Golfing In Westmoreland County

By Jeffrey Carl

The Westmoreland News, June 29 1994

Working at the Westmoreland News in 1994 was the best summer job I ever had. I worked for peanuts and had a two hour drive each way from Richmond, but I got to do it all at a small county newspaper where I was a reporter, feature writer, copy editor, layout editor and photographer (because there was nobody else to do those things). Best of all the paper’s editor, Lynn Norris, gave me the freedom to write whatever I wanted – way more journalistic and comedic freedom than anyone should rightly give a know-it-all 21-year-old writing for a weekly in the deeply rural Northern Neck of Virginia.

Katie Massa Plays Golf, 1994
Katie Massa takes a swing at golf

They say that you never learn to curse until you learn to drive.  For those under the minimum 16-year age, I recommend golf.

Golf is a sport for lazy people and a passion for dedicated people and a nuisance for uncoordinated people and a test of creative cussing for most of us and it’s actually really a lot of fun if you don’t mind how badly you’re doing at it.  At least it is at Cameron Hills Golf Links, in King George.

My friend Katie is a wonderful person – sterling character, nice legs and so forth – but she’s a horrible golf partner.  For one thing – and I’m not making this up – she almost killed us in a golf cart.

Jeffrey Carl Plays Golf, 1994
Jeff lines up for an approach shot

The green of the 18th hole is down beyond an relatively enormous steep hill, and as we wearily rode towards it, our old pal “gravity” started displaying its warped sense of humor, and we began to pick up speed.  

Katie, who was behind the wheel, seemed rather puzzled at how to remedy this, as the only pedal she had used on the cart thus far was the gas.  I thought it over and suggested one contingency politely by screaming “BRAKE!  BRAKE! BRAKE!” at the top of my lungs.  

By this time we were picking up speed and hurling towards our deaths – and believe-you-me, no matter who you are, if you die in a golf cart accident they send you straight to Hell just for being stupid.  Katie slammed on the parking brake, and let me just tell you that if you’ve never laid rubber in a souped-up golf cart, man oh man are you missing something.

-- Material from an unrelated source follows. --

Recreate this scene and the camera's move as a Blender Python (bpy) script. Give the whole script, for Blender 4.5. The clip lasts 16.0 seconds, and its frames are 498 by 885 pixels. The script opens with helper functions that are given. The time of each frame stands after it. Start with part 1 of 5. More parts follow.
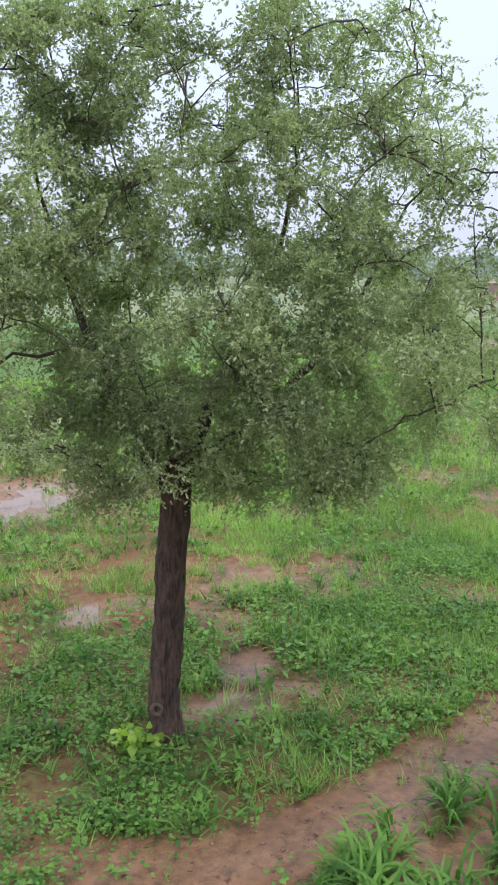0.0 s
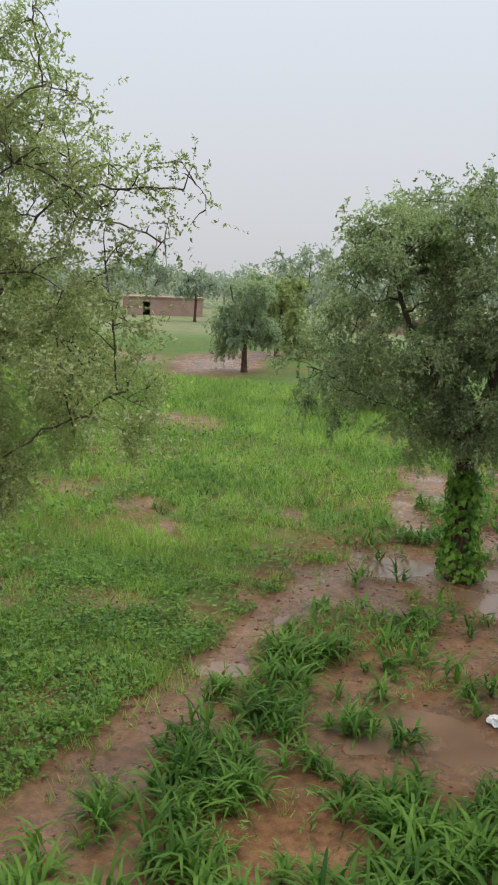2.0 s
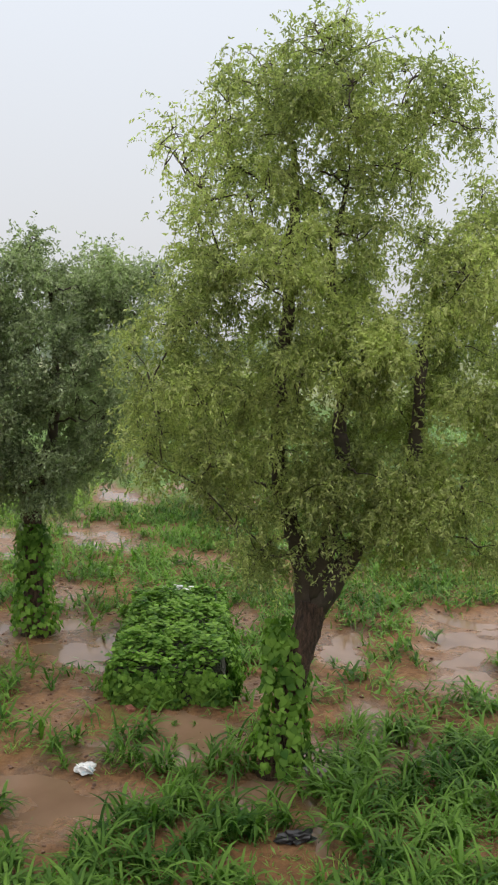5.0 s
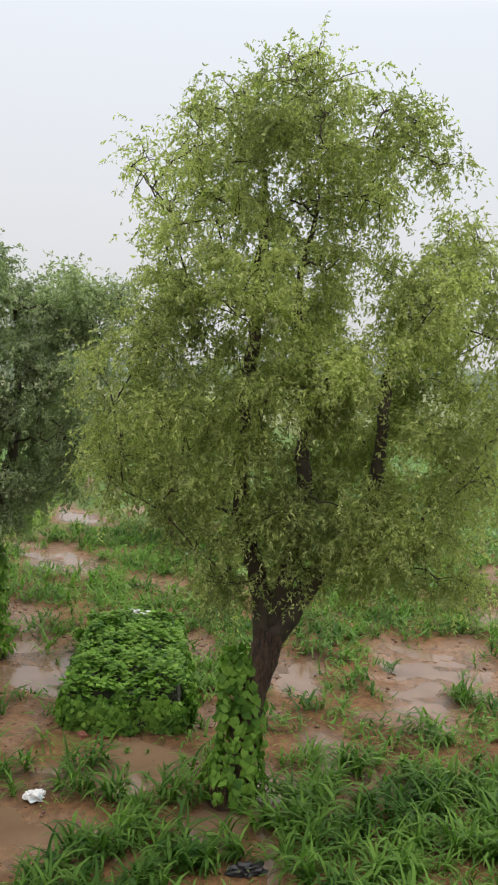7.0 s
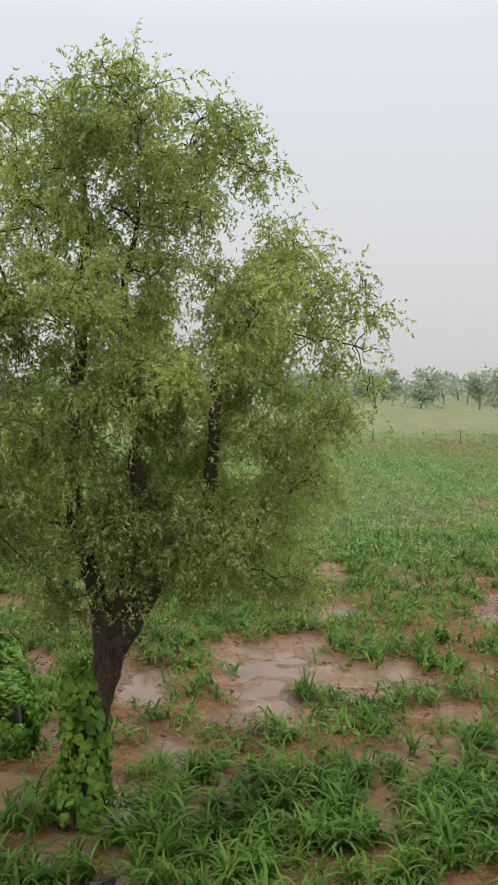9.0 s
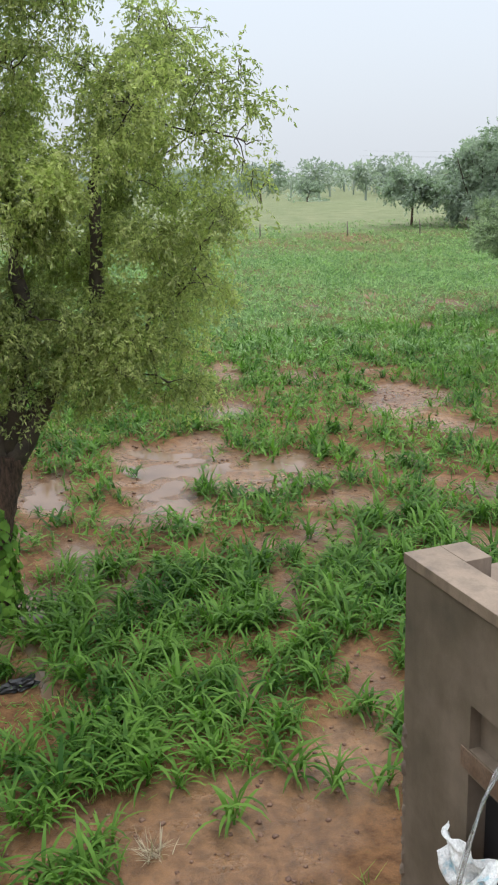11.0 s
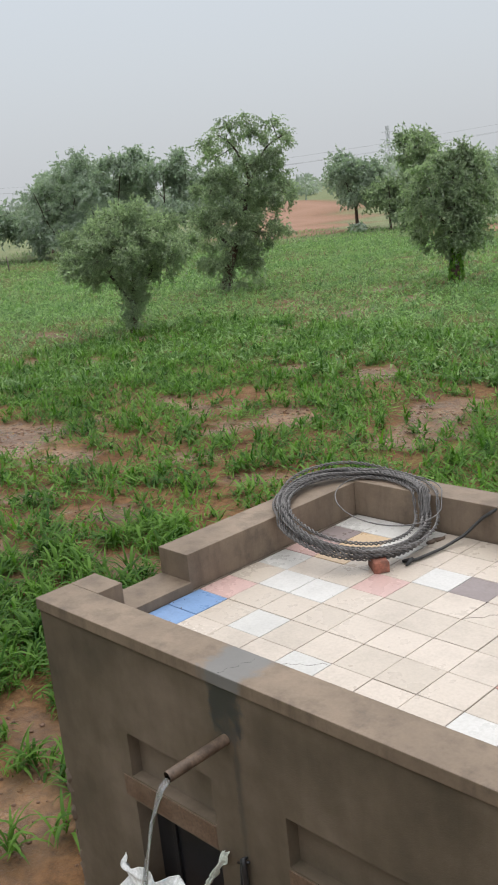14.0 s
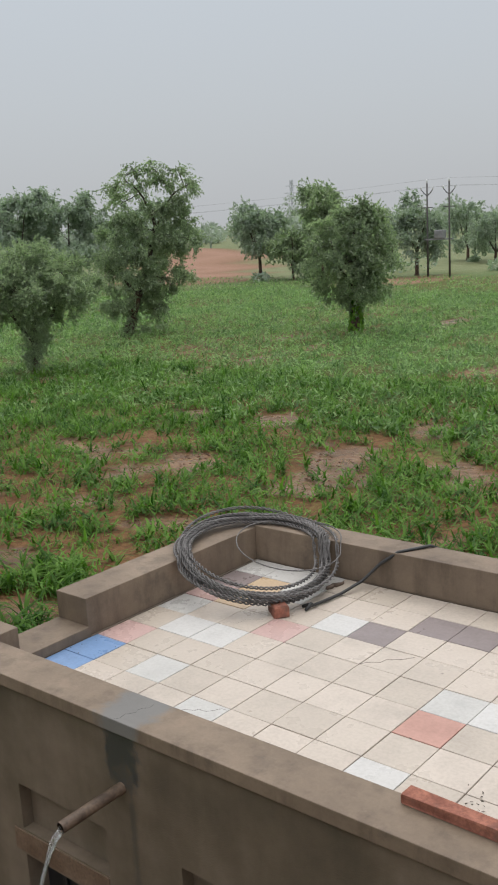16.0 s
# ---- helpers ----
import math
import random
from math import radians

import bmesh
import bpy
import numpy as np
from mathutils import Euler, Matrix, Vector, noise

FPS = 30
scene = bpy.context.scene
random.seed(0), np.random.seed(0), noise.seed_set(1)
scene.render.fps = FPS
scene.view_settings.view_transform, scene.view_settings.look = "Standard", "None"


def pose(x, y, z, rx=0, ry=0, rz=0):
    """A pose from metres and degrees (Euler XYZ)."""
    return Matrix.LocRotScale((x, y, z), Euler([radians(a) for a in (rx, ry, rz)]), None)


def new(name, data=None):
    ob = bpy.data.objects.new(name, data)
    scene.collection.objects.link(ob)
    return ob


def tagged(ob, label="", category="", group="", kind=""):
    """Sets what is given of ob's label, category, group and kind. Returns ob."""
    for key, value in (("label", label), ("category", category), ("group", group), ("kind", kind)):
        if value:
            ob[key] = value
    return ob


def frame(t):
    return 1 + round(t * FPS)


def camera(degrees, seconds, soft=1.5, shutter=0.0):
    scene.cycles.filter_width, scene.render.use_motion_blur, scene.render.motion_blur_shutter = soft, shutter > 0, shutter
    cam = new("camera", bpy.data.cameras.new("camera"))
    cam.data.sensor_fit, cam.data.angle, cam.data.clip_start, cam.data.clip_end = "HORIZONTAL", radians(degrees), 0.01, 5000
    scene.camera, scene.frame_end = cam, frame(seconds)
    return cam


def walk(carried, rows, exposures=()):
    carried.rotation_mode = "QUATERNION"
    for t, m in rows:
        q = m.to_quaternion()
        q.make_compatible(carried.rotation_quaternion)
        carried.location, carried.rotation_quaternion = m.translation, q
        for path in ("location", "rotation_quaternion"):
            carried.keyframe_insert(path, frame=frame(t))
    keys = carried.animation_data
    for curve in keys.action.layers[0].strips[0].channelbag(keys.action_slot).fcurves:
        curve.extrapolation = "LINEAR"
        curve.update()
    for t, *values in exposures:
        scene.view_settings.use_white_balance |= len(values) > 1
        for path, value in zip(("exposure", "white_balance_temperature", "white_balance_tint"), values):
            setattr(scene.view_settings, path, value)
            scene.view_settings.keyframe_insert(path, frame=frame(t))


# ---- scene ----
# the camera, held in one place and turned to the right
PATH = [
    (0, 3.233, -3.733, 5.718, 79.370, 0.172, 134.766), (0.5, 3.228, -3.736, 5.723, 79.657, 0.725, 128.461),
    (1, 3.223, -3.709, 5.723, 79.970, 1.276, 122.763), (1.5, 3.228, -3.698, 5.728, 80.173, 2.036, 118.295),
    (2, 3.204, -3.698, 5.732, 80.443, 2.081, 113.370), (2.5, 3.195, -3.674, 5.735, 80.696, 1.916, 108.255),
    (3, 3.186, -3.664, 5.734, 81.123, 2.113, 104.289), (3.5, 3.196, -3.659, 5.729, 81.699, 2.045, 99.823),
    (4, 3.217, -3.665, 5.727, 82.568, 1.814, 94.595), (4.5, 3.233, -3.661, 5.727, 83.550, 1.270, 90.585),
    (5, 3.245, -3.667, 5.734, 84.268, 0.877, 87.762), (5.2, 3.247, -3.668, 5.733, 84.492, 0.882, 87.024),
    (7.3, 3.188, -3.677, 5.749, 85.911, 2.845, 85.606), (7.5, 3.187, -3.682, 5.749, 85.929, 2.733, 85.888),
    (8, 3.191, -3.687, 5.753, 86.492, 2.314, 85.438), (8.5, 3.196, -3.693, 5.750, 87.088, 1.733, 80.865),
    (9, 3.172, -3.652, 5.748, 86.474, 0.615, 75.664), (9.2, 3.165, -3.646, 5.752, 85.019, 0.026, 74.171),
    (11.3, 3.165, -3.628, 5.754, 73.657, -1.419, 68.314), (11.5, 3.164, -3.623, 5.754, 73.286, -1.366, 67.062),
    (12, 3.165, -3.609, 5.754, 72.881, -1.482, 62.457), (12.5, 3.181, -3.594, 5.754, 72.888, -1.435, 57.406),
    (13, 3.194, -3.566, 5.767, 73.776, -2.505, 52.342), (13.5, 3.205, -3.550, 5.776, 74.717, -4.568, 49.004),
    (14, 3.213, -3.539, 5.791, 75.117, -5.700, 46.443), (14.5, 3.214, -3.538, 5.789, 75.479, -5.953, 45.421),
    (15, 3.222, -3.555, 5.786, 76.014, -4.950, 44.140), (15.5, 3.224, -3.559, 5.792, 76.364, -3.943, 40.610),
    (16, 3.215, -3.568, 5.786, 77.365, -3.106, 40.158)]
cam = camera(29.01, 16.0, soft=2.0)
walk(cam, [(t, pose(x, y, z, rx, 0, rz) @ pose(0, 0, 0, 0, 0, roll)) for t, x, y, z, rx, roll, rz in PATH],
     [(0, 0.5, 5650, 19), (0.5, 0.2, 5850, 17), (1.5, 0.12, 6400, 12), (2.5, 0.06, 6500, 14), (4, 0.18, 6600, 14), (5, 0.2, 6650, 14), (7.5, 0.24, 6750, 14), (8.5, 0.26, 6750, 14), (9, 0.08, 6800, 14),
      (11.3, 0.4, 6150, 11), (12.5, 0.41, 6250, 11), (13.5, 0.1, 6400, 11), (14.5, -0.02, 6400, 11), (15.2, -0.06, 6450, 11), (16, -0.25, 6450, 11)])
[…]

Katie Massa Drives the Golf Cart, 1994
Katie Massa Lays On the Horn

But I digress.  The problem with Katie’s golf game was that she was actually attempting to dig for buried treasure or oil or truffles – the theory being, I suppose that if you make enough divots you’re bound to find something.

However, it would be unfair for me to posit myself as having played an entirely superior game of golf that afternoon either. 

Through a mistake at the clubhouse, however, I was given small dimpled wood-seeking missiles.  I suppose that it was the military’s day to test new secret weapons at the  course because some of them were also the rumored F-124 Stealth Golf Balls, which disappear from all known methods of detection as soon as you hit them.  

These charmingly innocuous-looking little demonic terrors managed to veer off into the woods or a stream – and certainly not because I hit them there, thank you very much – and hide themselves in whatever seemed handy.  

I would occasionally wander into the woods looking for a ball and discover some long-extinct species of killer mosquito with a handicap much lower than mine or, if I ventured deep enough into the woods, be asked by a polite dinosaur or lost company from the 13th Massachussets Zouaves if I knew the way back to the fairway.